The Interphone F5XT has possibly the clearest, distortion-free sound of all helmet Bluetooth and intercom systems I have yet tested. That makes it easier to hold phone conversations even at highway speeds and it means your music doesn’t fatigue your ears with distorted mush. And that’s one of the most important aspects of a Bluetooth system as far as I’m concerned.
The Interphone F5XT has a host of features that should keep riders entertained and in contact with the outside world and other riders. There’s spoken status announcements, speed-related volume control, an FM radio, Bluetooth music streaming, phone functionality and an intercom that will connect with up to five other riders.
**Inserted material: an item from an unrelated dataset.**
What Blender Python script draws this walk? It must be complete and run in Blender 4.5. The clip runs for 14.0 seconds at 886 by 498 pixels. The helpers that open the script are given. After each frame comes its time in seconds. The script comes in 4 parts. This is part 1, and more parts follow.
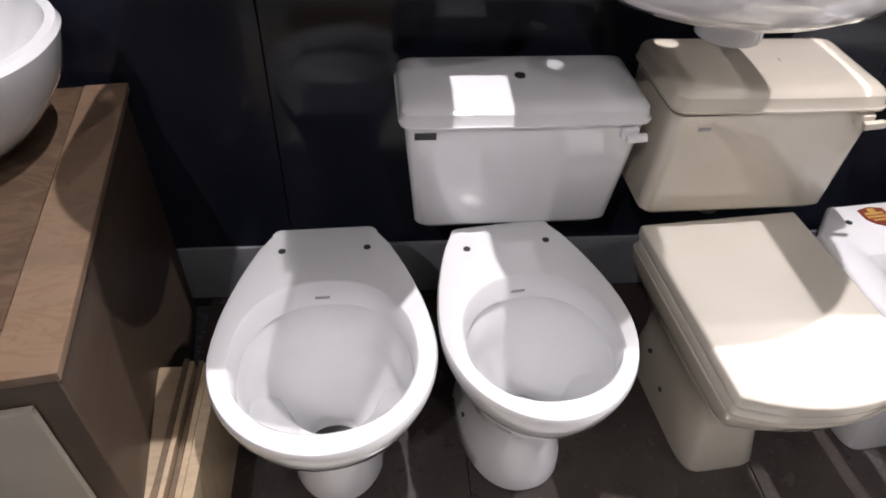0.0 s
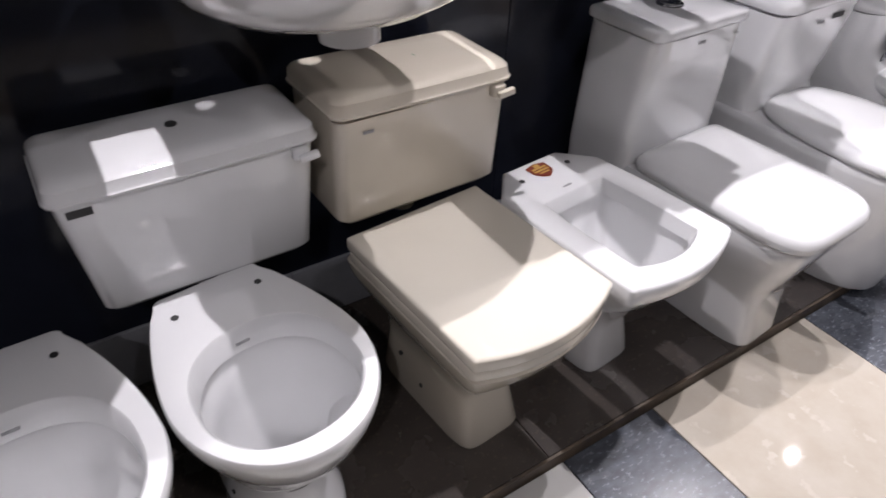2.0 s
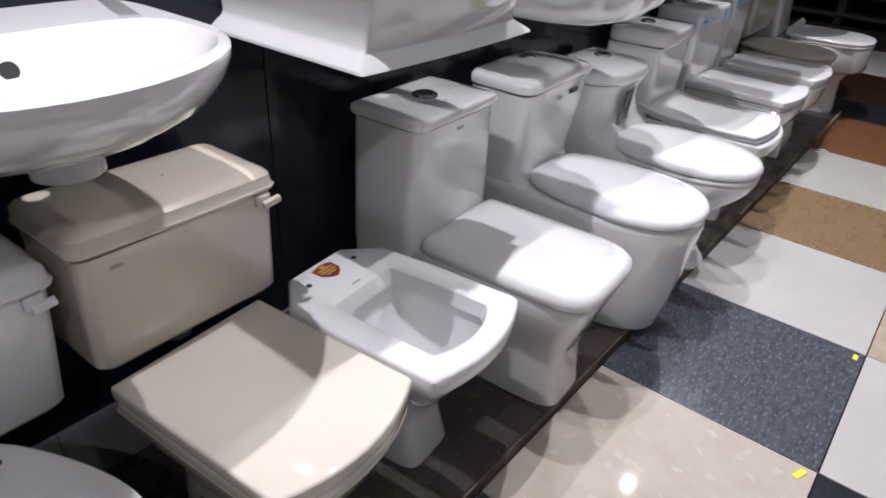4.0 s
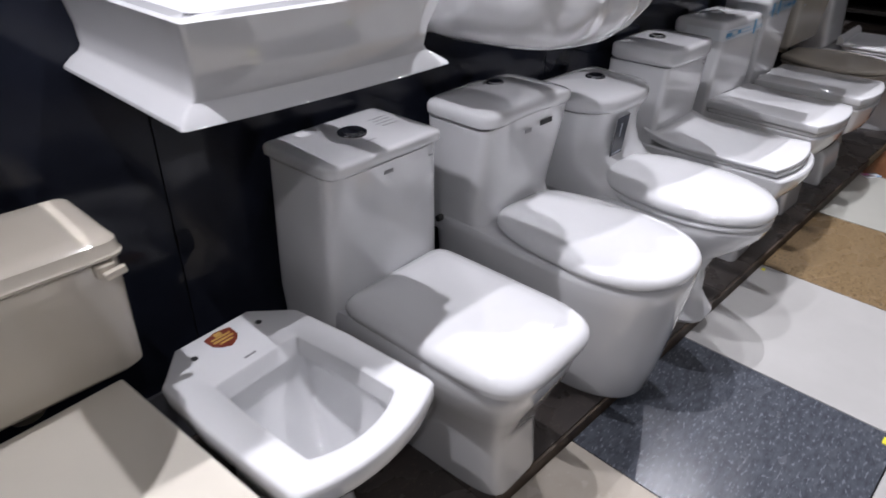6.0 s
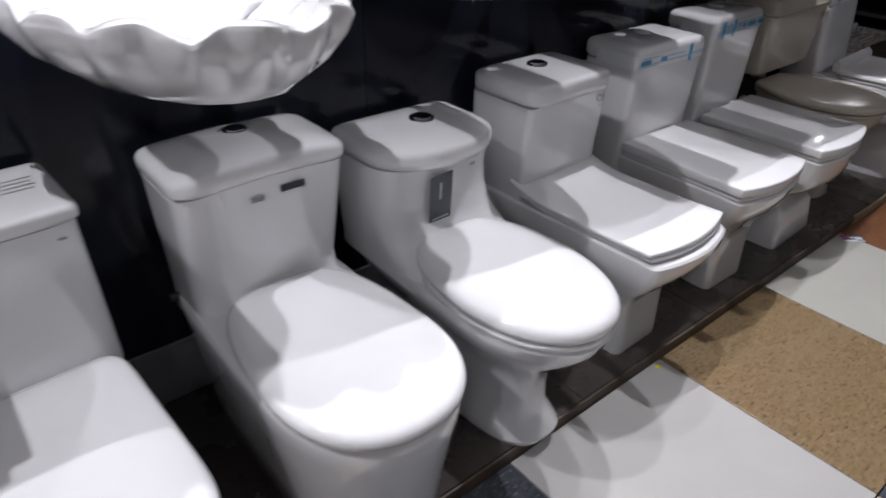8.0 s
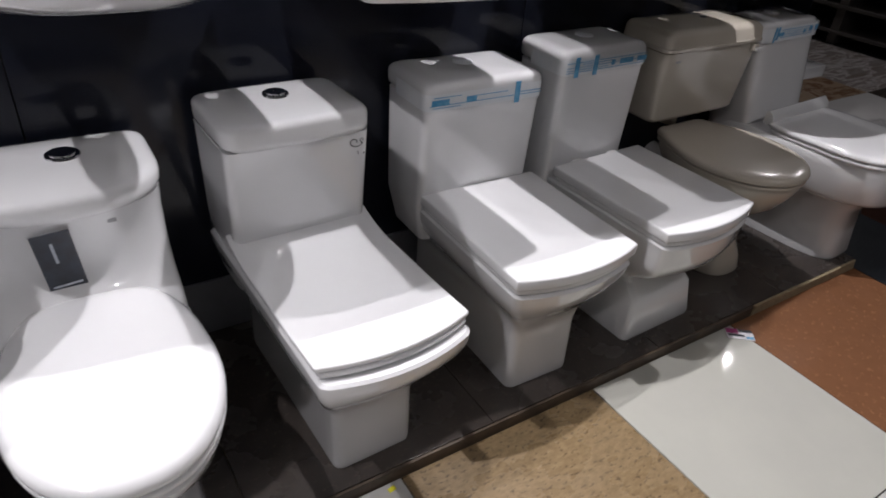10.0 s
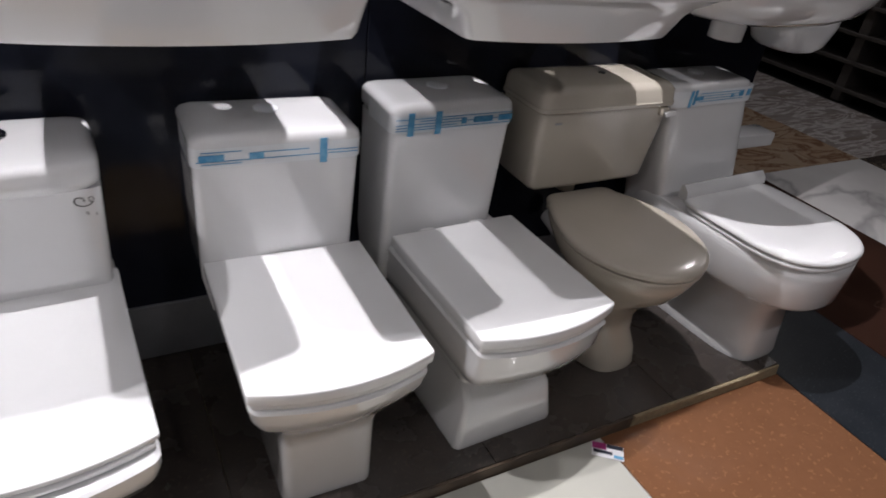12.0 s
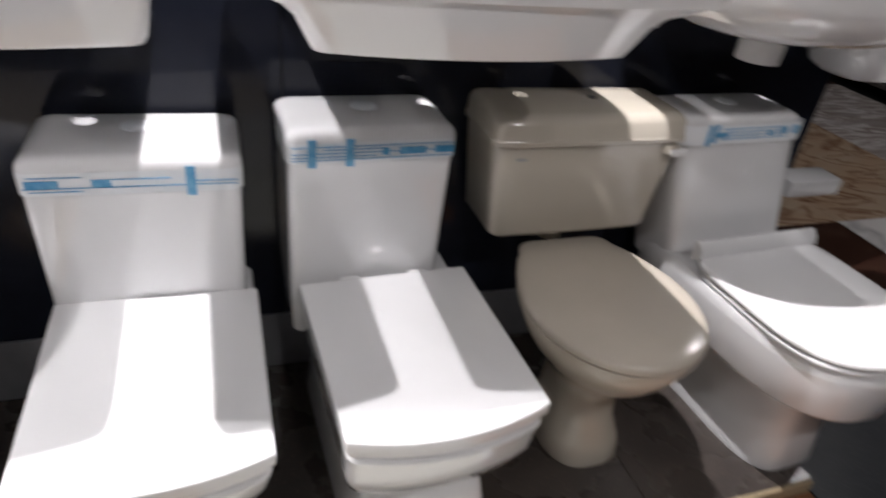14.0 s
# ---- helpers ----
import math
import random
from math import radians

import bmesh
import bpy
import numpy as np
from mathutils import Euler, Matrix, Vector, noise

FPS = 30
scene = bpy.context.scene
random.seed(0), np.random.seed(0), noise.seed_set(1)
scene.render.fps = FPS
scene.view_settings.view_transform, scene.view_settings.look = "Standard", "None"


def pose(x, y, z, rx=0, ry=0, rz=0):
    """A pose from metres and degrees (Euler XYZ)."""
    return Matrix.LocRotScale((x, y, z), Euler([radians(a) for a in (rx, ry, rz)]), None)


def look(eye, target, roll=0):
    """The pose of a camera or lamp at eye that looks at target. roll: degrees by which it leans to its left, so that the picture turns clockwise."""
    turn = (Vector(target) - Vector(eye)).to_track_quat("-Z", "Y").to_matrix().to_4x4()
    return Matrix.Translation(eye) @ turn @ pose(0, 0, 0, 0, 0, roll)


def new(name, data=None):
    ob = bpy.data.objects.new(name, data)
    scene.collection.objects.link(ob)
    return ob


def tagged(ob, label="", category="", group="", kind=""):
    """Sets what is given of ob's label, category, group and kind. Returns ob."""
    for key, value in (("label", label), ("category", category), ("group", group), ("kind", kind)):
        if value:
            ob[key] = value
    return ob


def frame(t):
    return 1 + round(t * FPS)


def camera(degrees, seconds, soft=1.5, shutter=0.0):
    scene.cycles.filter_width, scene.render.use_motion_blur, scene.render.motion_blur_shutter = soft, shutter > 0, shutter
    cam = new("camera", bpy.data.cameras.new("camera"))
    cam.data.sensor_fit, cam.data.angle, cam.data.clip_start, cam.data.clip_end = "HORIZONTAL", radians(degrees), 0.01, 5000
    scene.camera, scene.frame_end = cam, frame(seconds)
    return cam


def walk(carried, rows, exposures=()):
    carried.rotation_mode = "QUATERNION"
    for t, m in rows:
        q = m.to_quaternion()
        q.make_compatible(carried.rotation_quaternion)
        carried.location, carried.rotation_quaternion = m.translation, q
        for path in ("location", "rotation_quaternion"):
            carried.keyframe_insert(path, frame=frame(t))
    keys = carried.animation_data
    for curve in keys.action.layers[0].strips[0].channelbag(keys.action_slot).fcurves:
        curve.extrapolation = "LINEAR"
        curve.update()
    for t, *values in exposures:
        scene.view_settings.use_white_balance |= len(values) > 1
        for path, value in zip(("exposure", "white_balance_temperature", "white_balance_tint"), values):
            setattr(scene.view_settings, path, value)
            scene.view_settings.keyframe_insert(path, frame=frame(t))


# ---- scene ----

It comes with either a boom microphone attachment for open-face and flip-up helmets or a stick-on bud for full-face helmets. And if you don’t want the outside world to contact you, go without the mic and just listen to GPS directions, the radio or your music either via Bluetooth or a plug-in.
The unit fits to your helmet via a stick-on attachment or a bolt-on clasp and it’s fairly small and low profile. However, the unit plugs in via a cable and the boom mic attaches via a velcro spot, so it can be a bit messy with wires. There are five pointed buttons with a central round button which are difficult to use with anything but summer gloves.
However, there is also an optional Bluetooth remote unit that you can attach to your handlebar which performs all the same functions. It says you can access these with your thumb, but there are few bikes where you can position the remote close enough to access without having to take your hand off the handlebars.
Powering up requires you to hold the centre button for a few seconds and when it switches on a voice tells you how much battery you have – high, medium or low – which is very convenient. On first use you have to go through quite a lengthy and confusing process of selecting the right language and then pairing your phone and remote. Once that’s done, it always pairs up immediately you turn it on. It also allows you to pair two phones to the headset simultaneously in case you have a work and personal phone.
The instruction manuals that come with the unit and remote aren’t very comprehensive, so I suggest you go to their website and download the full manual here.
Or you can just rely on the spoken instructions can which make the rather complex menu system a little bit easier to follow. I especially like the announcement of who is calling when the phone rings. You can set it up to answer via your voice or a button. I tried voice recognition answering, but it didn’t work, so I swapped to the button and had no more problems. Each time you turn it on, it defaults to the intercom setting which is annoying if you always want it on phone, or music, or radio. I’d prefer it defaulted to the setting you had it on when you turned it off. Speaking of which, it takes too long to turn off.
The speed-related volume control is handy so you don’t blow your ears off when you come to a stop. But I found it annoyingly jumped up and down in volume around 60km/h so I switched off that function. I also thought it might run down the battery a bit quicker.
As for the battery life, I couldn’t run it out in a day of listening to Bluetooth and taking several calls. By the end of a nine-hour day of riding it was telling me battery was low when I powered it up after a stop, but it never ran out. They say it has up to 700 hours of standby and 12 hours of talk time which sounds about right.
While the sound is crisp and clean, it’s also shrill with weak bass. I changed my iPhone settings to “bass booster” or “small speakers” and found it was much better. The FM radio sounded a little crackly. It has eight station memories and the spoken announcements tell you exactly what number it is on the dial.
I only had the one Bluetooth unit, so I couldn’t test the intercom, but they say it has range of 1.3km between two riders, reducing between riders as you add more intercoms. With six riders patched in they need to be less than 480m apart to hear each other, but that’s a whopping 2.4km in total from lead rider to tail-end Charlie! In the real world I’ve found that these distances may be reduced by roadside obstructions such as trees, as well as corners and hills.
The Interphone F5XT Bluetooth system is available as either a single unit for $299.95 or a pair at $549.95. The remote costs an extra $80.
PHONE/GPS/TABLET MOUNTING KITS
Interphone also now has handlebar mounting kits for most phones, GPS units and even tablets. It allows you to access the phone’s functions such as GPS, music, calls and even the weather forecast, although we recommend you pull over for anything more complex than pressing a button. The housings are claimed to be “knock-proof” and waterproof and allow access to touch-screens, buttons, functions, earphone jacks and charging ports. They are quick to release and can pivot a full circle for ideal mounting options.
Prices range from $44.95 – $99.95 depending on the model. They suit the following devices: GPS 4.3”, 3.5” and 5.4”; iPhone 3, 4, 4S and 5; Galaxy S3 and S4, 7.0” tablet and iPad.